* Begin Information supplied *

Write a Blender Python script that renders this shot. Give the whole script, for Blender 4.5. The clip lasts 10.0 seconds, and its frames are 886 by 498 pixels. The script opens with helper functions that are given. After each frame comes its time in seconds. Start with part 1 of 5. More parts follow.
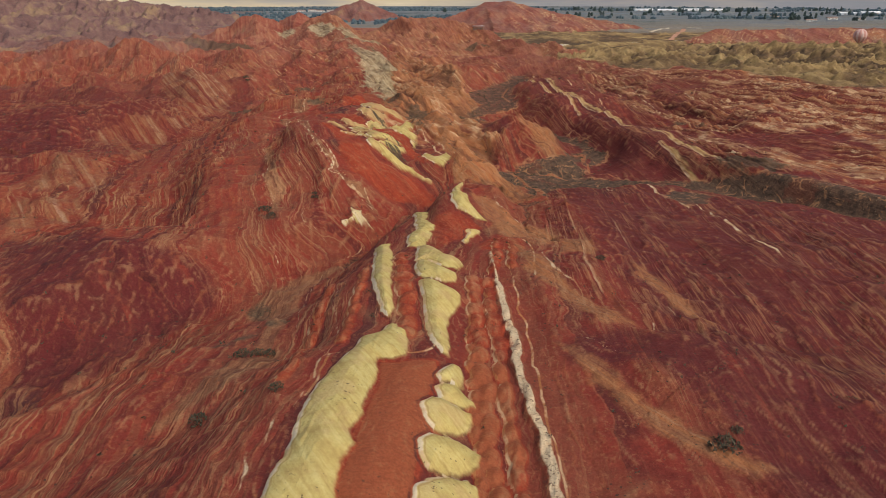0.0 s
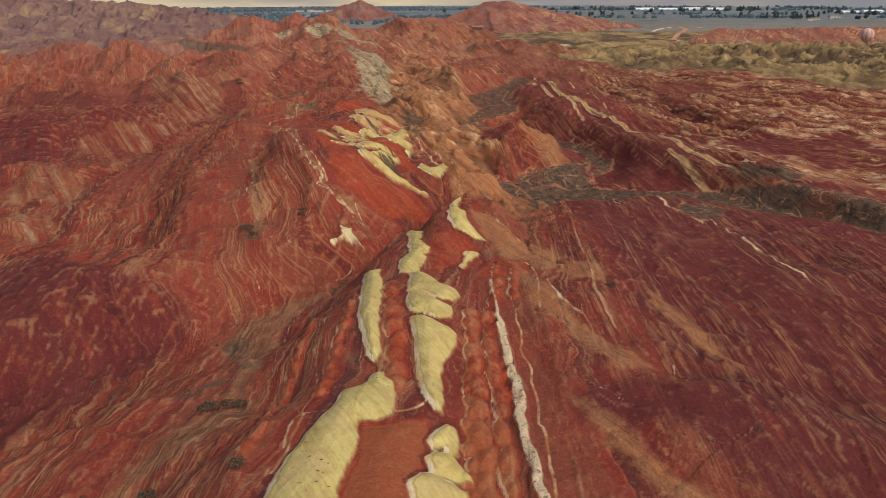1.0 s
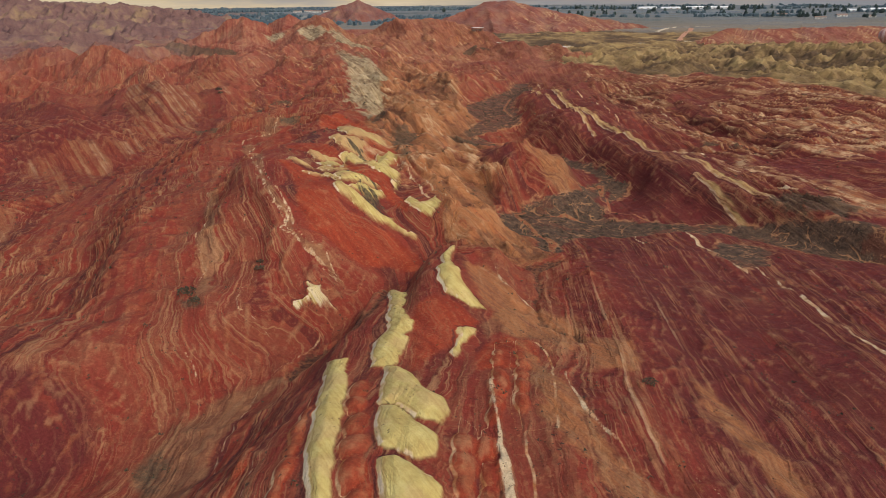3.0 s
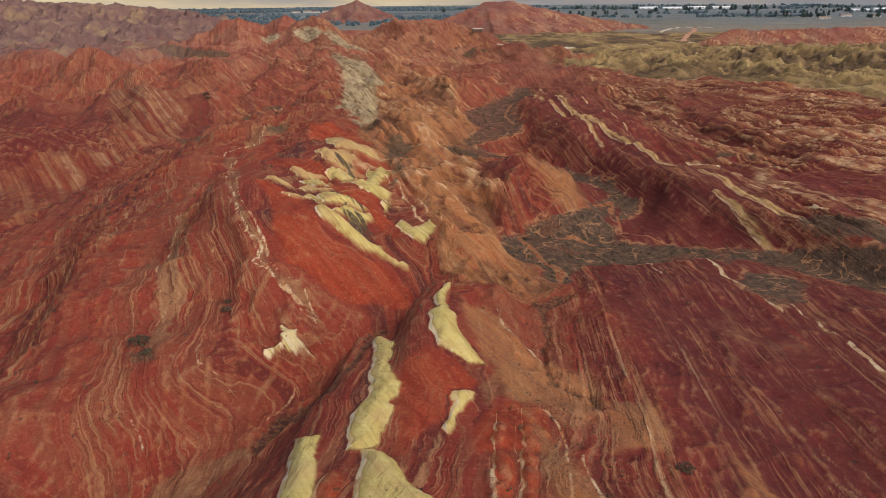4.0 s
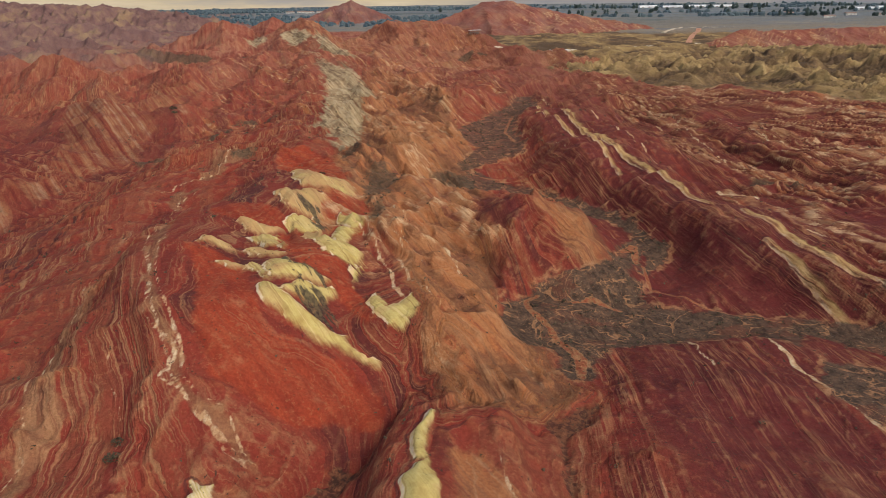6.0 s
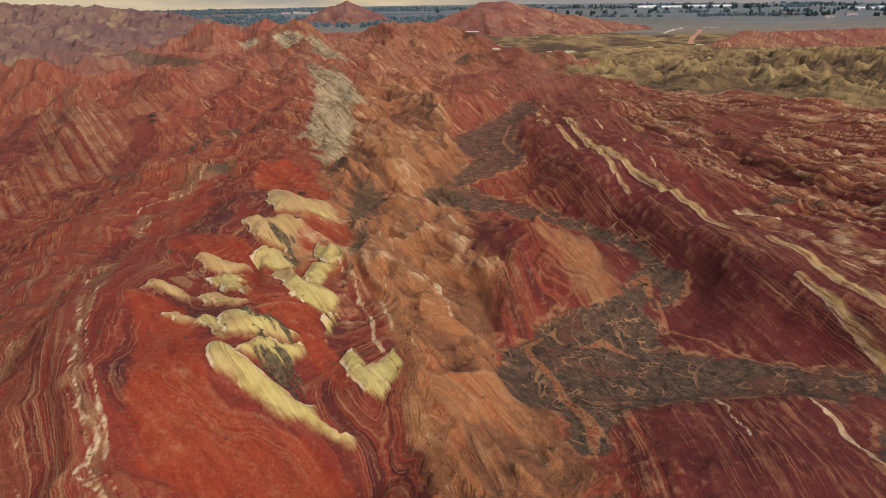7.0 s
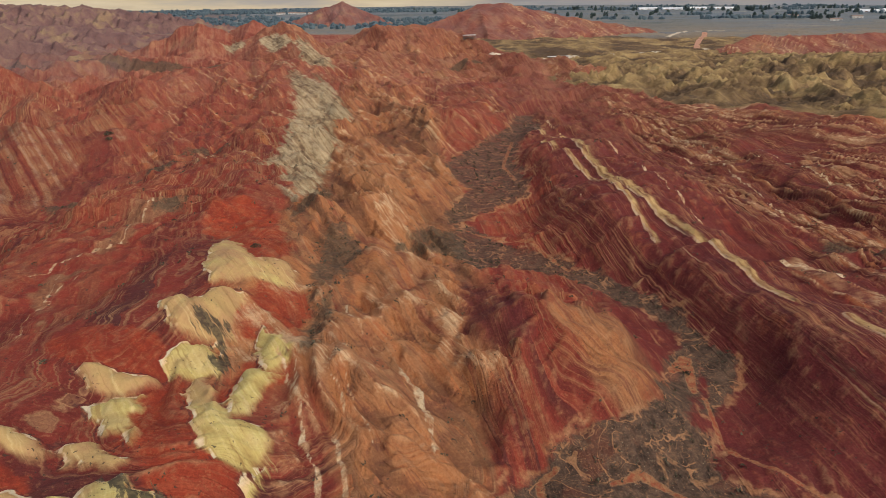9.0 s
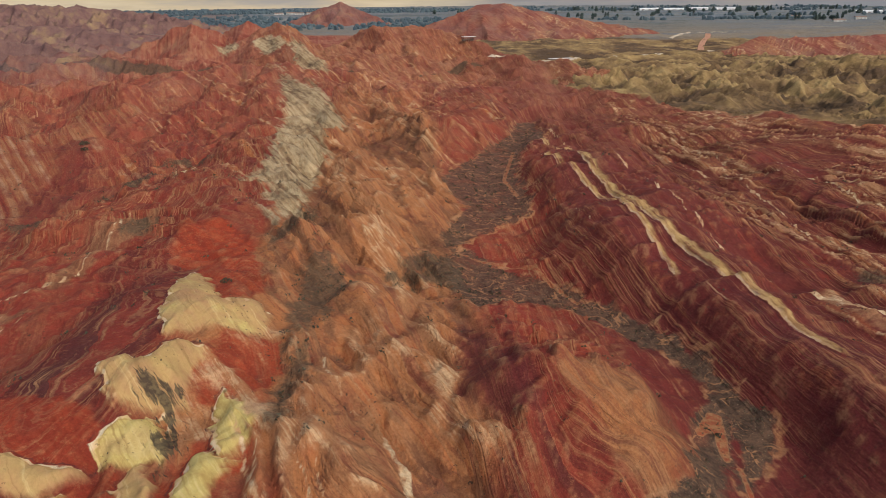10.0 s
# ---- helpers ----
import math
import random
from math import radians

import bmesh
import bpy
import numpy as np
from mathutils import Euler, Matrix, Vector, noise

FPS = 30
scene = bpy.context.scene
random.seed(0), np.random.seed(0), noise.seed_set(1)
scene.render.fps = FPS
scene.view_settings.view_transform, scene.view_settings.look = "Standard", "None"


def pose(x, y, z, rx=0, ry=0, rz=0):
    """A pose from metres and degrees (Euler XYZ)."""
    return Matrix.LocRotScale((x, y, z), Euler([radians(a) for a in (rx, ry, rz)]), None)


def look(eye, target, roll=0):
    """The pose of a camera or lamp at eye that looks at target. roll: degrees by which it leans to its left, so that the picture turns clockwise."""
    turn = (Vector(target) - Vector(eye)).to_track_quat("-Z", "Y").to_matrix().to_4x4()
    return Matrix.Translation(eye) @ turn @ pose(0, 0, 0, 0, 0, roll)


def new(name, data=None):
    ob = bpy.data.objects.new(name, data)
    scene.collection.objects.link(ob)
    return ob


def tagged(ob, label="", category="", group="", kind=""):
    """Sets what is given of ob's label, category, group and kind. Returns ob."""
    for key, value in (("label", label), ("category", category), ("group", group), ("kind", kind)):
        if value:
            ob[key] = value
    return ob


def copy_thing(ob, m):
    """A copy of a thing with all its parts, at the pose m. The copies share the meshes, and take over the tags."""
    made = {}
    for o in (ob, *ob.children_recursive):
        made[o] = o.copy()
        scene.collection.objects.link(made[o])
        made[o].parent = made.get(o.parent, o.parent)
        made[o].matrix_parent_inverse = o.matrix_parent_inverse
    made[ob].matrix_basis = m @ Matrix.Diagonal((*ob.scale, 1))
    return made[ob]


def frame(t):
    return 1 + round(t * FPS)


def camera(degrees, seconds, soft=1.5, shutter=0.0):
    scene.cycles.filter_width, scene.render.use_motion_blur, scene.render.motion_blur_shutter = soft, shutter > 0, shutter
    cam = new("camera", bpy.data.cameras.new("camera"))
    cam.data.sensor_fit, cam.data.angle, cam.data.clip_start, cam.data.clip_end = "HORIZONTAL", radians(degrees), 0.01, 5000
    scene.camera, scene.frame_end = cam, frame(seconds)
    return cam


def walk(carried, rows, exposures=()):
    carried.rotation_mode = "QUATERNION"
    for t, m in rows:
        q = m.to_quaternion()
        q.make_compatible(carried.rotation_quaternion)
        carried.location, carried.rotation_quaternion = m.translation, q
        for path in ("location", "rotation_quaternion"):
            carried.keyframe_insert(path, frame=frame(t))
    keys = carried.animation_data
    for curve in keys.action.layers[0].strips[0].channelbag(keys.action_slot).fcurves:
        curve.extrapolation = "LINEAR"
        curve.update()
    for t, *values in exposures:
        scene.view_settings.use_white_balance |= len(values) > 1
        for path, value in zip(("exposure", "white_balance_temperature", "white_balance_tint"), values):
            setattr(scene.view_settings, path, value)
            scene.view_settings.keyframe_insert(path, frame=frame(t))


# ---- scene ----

* End Information supplied *

Do this — Repeat the material exactly as it reads, without any of its pictures.

Exercise solution —
Write a Blender Python script that renders this shot. Give the whole script, for Blender 4.5. The clip lasts 10.0 seconds, and its frames are 886 by 498 pixels. The script opens with helper functions that are given. After each frame comes its time in seconds. Start with part 1 of 5. More parts follow.
0.0 s
1.0 s
3.0 s
4.0 s
6.0 s
7.0 s
9.0 s
10.0 s
# ---- helpers ----
import math
import random
from math import radians

import bmesh
import bpy
import numpy as np
from mathutils import Euler, Matrix, Vector, noise

FPS = 30
scene = bpy.context.scene
random.seed(0), np.random.seed(0), noise.seed_set(1)
scene.render.fps = FPS
scene.view_settings.view_transform, scene.view_settings.look = "Standard", "None"


def pose(x, y, z, rx=0, ry=0, rz=0):
    """A pose from metres and degrees (Euler XYZ)."""
    return Matrix.LocRotScale((x, y, z), Euler([radians(a) for a in (rx, ry, rz)]), None)


def look(eye, target, roll=0):
    """The pose of a camera or lamp at eye that looks at target. roll: degrees by which it leans to its left, so that the picture turns clockwise."""
    turn = (Vector(target) - Vector(eye)).to_track_quat("-Z", "Y").to_matrix().to_4x4()
    return Matrix.Translation(eye) @ turn @ pose(0, 0, 0, 0, 0, roll)


def new(name, data=None):
    ob = bpy.data.objects.new(name, data)
    scene.collection.objects.link(ob)
    return ob


def tagged(ob, label="", category="", group="", kind=""):
    """Sets what is given of ob's label, category, group and kind. Returns ob."""
    for key, value in (("label", label), ("category", category), ("group", group), ("kind", kind)):
        if value:
            ob[key] = value
    return ob


def copy_thing(ob, m):
    """A copy of a thing with all its parts, at the pose m. The copies share the meshes, and take over the tags."""
    made = {}
    for o in (ob, *ob.children_recursive):
        made[o] = o.copy()
        scene.collection.objects.link(made[o])
        made[o].parent = made.get(o.parent, o.parent)
        made[o].matrix_parent_inverse = o.matrix_parent_inverse
    made[ob].matrix_basis = m @ Matrix.Diagonal((*ob.scale, 1))
    return made[ob]


def frame(t):
    return 1 + round(t * FPS)


def camera(degrees, seconds, soft=1.5, shutter=0.0):
    scene.cycles.filter_width, scene.render.use_motion_blur, scene.render.motion_blur_shutter = soft, shutter > 0, shutter
    cam = new("camera", bpy.data.cameras.new("camera"))
    cam.data.sensor_fit, cam.data.angle, cam.data.clip_start, cam.data.clip_end = "HORIZONTAL", radians(degrees), 0.01, 5000
    scene.camera, scene.frame_end = cam, frame(seconds)
    return cam


def walk(carried, rows, exposures=()):
    carried.rotation_mode = "QUATERNION"
    for t, m in rows:
        q = m.to_quaternion()
        q.make_compatible(carried.rotation_quaternion)
        carried.location, carried.rotation_quaternion = m.translation, q
        for path in ("location", "rotation_quaternion"):
            carried.keyframe_insert(path, frame=frame(t))
    keys = carried.animation_data
    for curve in keys.action.layers[0].strips[0].channelbag(keys.action_slot).fcurves:
        curve.extrapolation = "LINEAR"
        curve.update()
    for t, *values in exposures:
        scene.view_settings.use_white_balance |= len(values) > 1
        for path, value in zip(("exposure", "white_balance_temperature", "white_balance_tint"), values):
            setattr(scene.view_settings, path, value)
            scene.view_settings.keyframe_insert(path, frame=frame(t))


# ---- scene ----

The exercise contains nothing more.